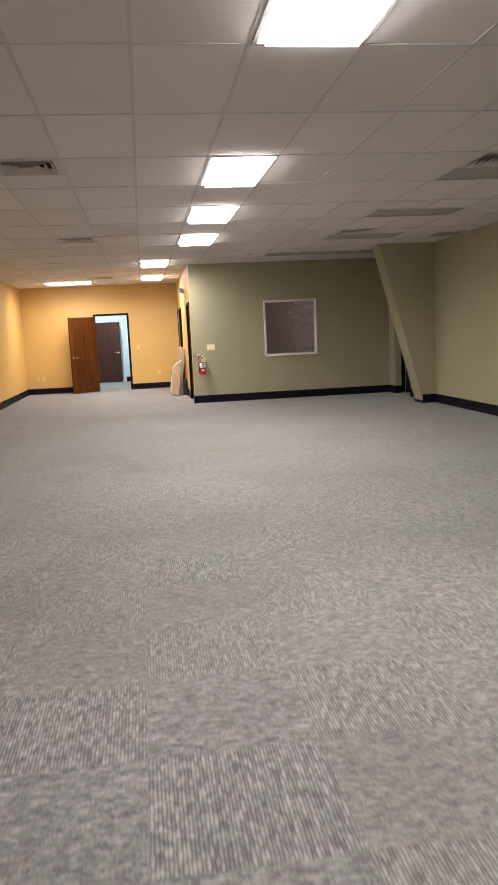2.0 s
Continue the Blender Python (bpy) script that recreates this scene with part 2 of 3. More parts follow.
RUBBER = make_rubber()
CARPET = make_carpet()
CEILING = make_ceiling()
GRID = paint("ceiling_grid_paint", (0.655, 0.62, 0.585), 0.8, 0.08, 0.05)
TRAY = paint("tray_edge_paint", (0.34, 0.32, 0.30), 0.45, 0.05, 0.05)
GRID_WHITE = paint("ceiling_grid_white", (0.75, 0.72, 0.68), 0.5, 0.05, 0.05)
DARK_BOARD = make_dark_board("grey_ceiling_panel", (0.44, 0.42, 0.385), 60)
PITTED_BOARD = make_dark_board("pitted_grey_panel", (0.36, 0.34, 0.318), 240)
VENT_PAINT = paint("vent_paint", (0.62, 0.585, 0.55), 0.45, 0.1, 0.05)
DUCT = material("duct_black", (0.02, 0.019, 0.018), 0.8)
CHERRY = make_wood("cherry_wood", (0.04, 0.011, 0.002), (0.125, 0.038, 0.007))
RED_BROWN = make_wood("red_brown_wood", (0.04, 0.015, 0.010), (0.09, 0.036, 0.026), 0.45)
TAN_WOOD = make_wood("tan_wood", (0.17, 0.10, 0.05), (0.30, 0.19, 0.10), 0.45)
DARK_WOOD = make_wood("dark_brown_wood", (0.035, 0.017, 0.012), (0.085, 0.04, 0.027), 0.4)
BOARD_WOOD = make_wood("particle_board", (0.24, 0.16, 0.11), (0.36, 0.25, 0.18), 0.7)
FOAM = paint("cream_foam", (0.66, 0.53, 0.36), 0.85, 0.14, 0.6)
BLACK_DOOR = make_black_door()
STEEL = make_metal("brushed_aluminium", (0.62, 0.62, 0.64), 0.38)
BRASS = make_metal("brass", (0.86, 0.68, 0.30), 0.2)
CHROME = make_metal("chrome", (0.75, 0.74, 0.72), 0.25)
IVORY = paint("ivory_plastic", (0.82, 0.70, 0.43), 0.35, 0.04, 0.02)
ALMOND = paint("almond_plastic", (0.62, 0.43, 0.19), 0.4, 0.05, 0.02)
WHITE_PLASTIC = paint("white_plastic", (0.84, 0.83, 0.80), 0.35, 0.04, 0.02)
RED = paint("red_enamel", (0.50, 0.018, 0.018), 0.25, 0.06, 0.02)
LABEL_WHITE = paint("paper_label", (0.75, 0.74, 0.72), 0.5, 0.08, 0.02)
TAG_GREEN = paint("green_tag", (0.30, 0.72, 0.10), 0.5, 0.06, 0.02)
BLACK_PLASTIC = paint("black_plastic", (0.02, 0.02, 0.022), 0.45, 0.1, 0.05)
LCD = material("display_grey", (0.22, 0.25, 0.24), 0.2)
CLEAR = make_clear()
COVER_EDGE = paint("cover_edge_plastic", (0.44, 0.40, 0.31), 0.3, 0.05, 0.02)
GLASS = make_glass()
LENS = glowing("light_lens", LAMP_COLOUR, LENS_GLOW)
COOL_LENS = glowing("cool_light_lens", (0.72, 0.9, 1.0), COOL_LAMP)
BRIGHT = glowing("bright_outdoors", (1.0, 0.90, 0.96), DAYLIGHT)
TAPE = material("frosted_tape", (0.6, 0.6, 0.63), 0.6)
TAPE.node_tree.nodes["Principled BSDF"].inputs["Transmission Weight"].default_value = 0.6
SLAB = material("screed", (0.12, 0.115, 0.11), 0.9)
SCRAP = paint("white_scrap", (0.75, 0.74, 0.72), 0.7, 0.1, 0.1)


# ---- mesh helpers ----
def box(bm, lo, hi, bevel=0.0, at=None):
    """Adds a box to bm, with bevelled edges, moved by the matrix at."""
    lo, hi = Vector(lo), Vector(hi)
    verts = bmesh.ops.create_cube(bm, size=1.0)["verts"]
    for v in verts:
        v.co = Vector(((v.co[i] + 0.5) * (hi[i] - lo[i]) + lo[i]) for i in range(3))
    if bevel:
        edges = list({e for v in verts for e in v.link_edges})
        made = bmesh.ops.bevel(bm, geom=edges, offset=bevel, segments=2, affect="EDGES", profile=0.6)
        verts = list({v for f in made["faces"] for v in f.verts} | {v for v in verts if v.is_valid})
    if at is not None:
        bmesh.ops.transform(bm, matrix=at, verts=verts)
    return bm


def rod(bm, a, b, r1, r2=None, sides=20, bevel=0.0):
    """Adds a cylinder or cone from a to b."""
    a, b = Vector(a), Vector(b)
    d = b - a
    m = Matrix.Translation((a + b) / 2) @ d.to_track_quat("Z", "Y").to_matrix().to_4x4()
    bmesh.ops.create_cone(bm, cap_ends=True, segments=sides, radius1=r1, radius2=r1 if r2 is None else r2, depth=d.length, matrix=m)
    return bm


def lathe(bm, profile, sides=28, at=None):
    """Adds a turned shape about z from (radius, height) pairs."""
    rings = []
    for r, z in profile:
        ring = [bm.verts.new((r * math.cos(2 * math.pi * i / sides), r * math.sin(2 * math.pi * i / sides), z)) for i in range(sides)]
        rings.append(ring)
    for a, b in zip(rings, rings[1:]):
        for i in range(sides):
            bm.faces.new((a[i], a[(i + 1) % sides], b[(i + 1) % sides], b[i]))
    bm.faces.new(list(reversed(rings[0])))
    bm.faces.new(rings[-1])
    if at is not None:
        bmesh.ops.transform(bm, matrix=at, verts=[v for ring in rings for v in ring])
    return bm


def tube(bm, points, r, sides=10):
    """Adds a bent tube along points."""
    points = [Vector(p) for p in points]
    rings = []
    for i, p in enumerate(points):
        d = points[min(i + 1, len(points) - 1)] - points[max(i - 1, 0)]
        q = d.to_track_quat("Z", "Y").to_matrix()
        rings.append([bm.verts.new(p + q @ Vector((r * math.cos(2 * math.pi * k / sides), r * math.sin(2 * math.pi * k / sides), 0))) for k in range(sides)])
    for a, b in zip(rings, rings[1:]):
        for k in range(sides):
            bm.faces.new((a[k], a[(k + 1) % sides], b[(k + 1) % sides], b[k]))
    bm.faces.new(list(reversed(rings[0])))
    bm.faces.new(rings[-1])
    return bm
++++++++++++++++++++
▸ **INSTRUCTIONS TO FOLLOW**
In the listing, find every line containing the word "with" and list it.

▸ **TASK ANSWER**
Continue the Blender Python (bpy) script that recreates this scene with part 2 of 3. More parts follow.
    """Adds a box to bm, with bevelled edges, moved by the matrix at."""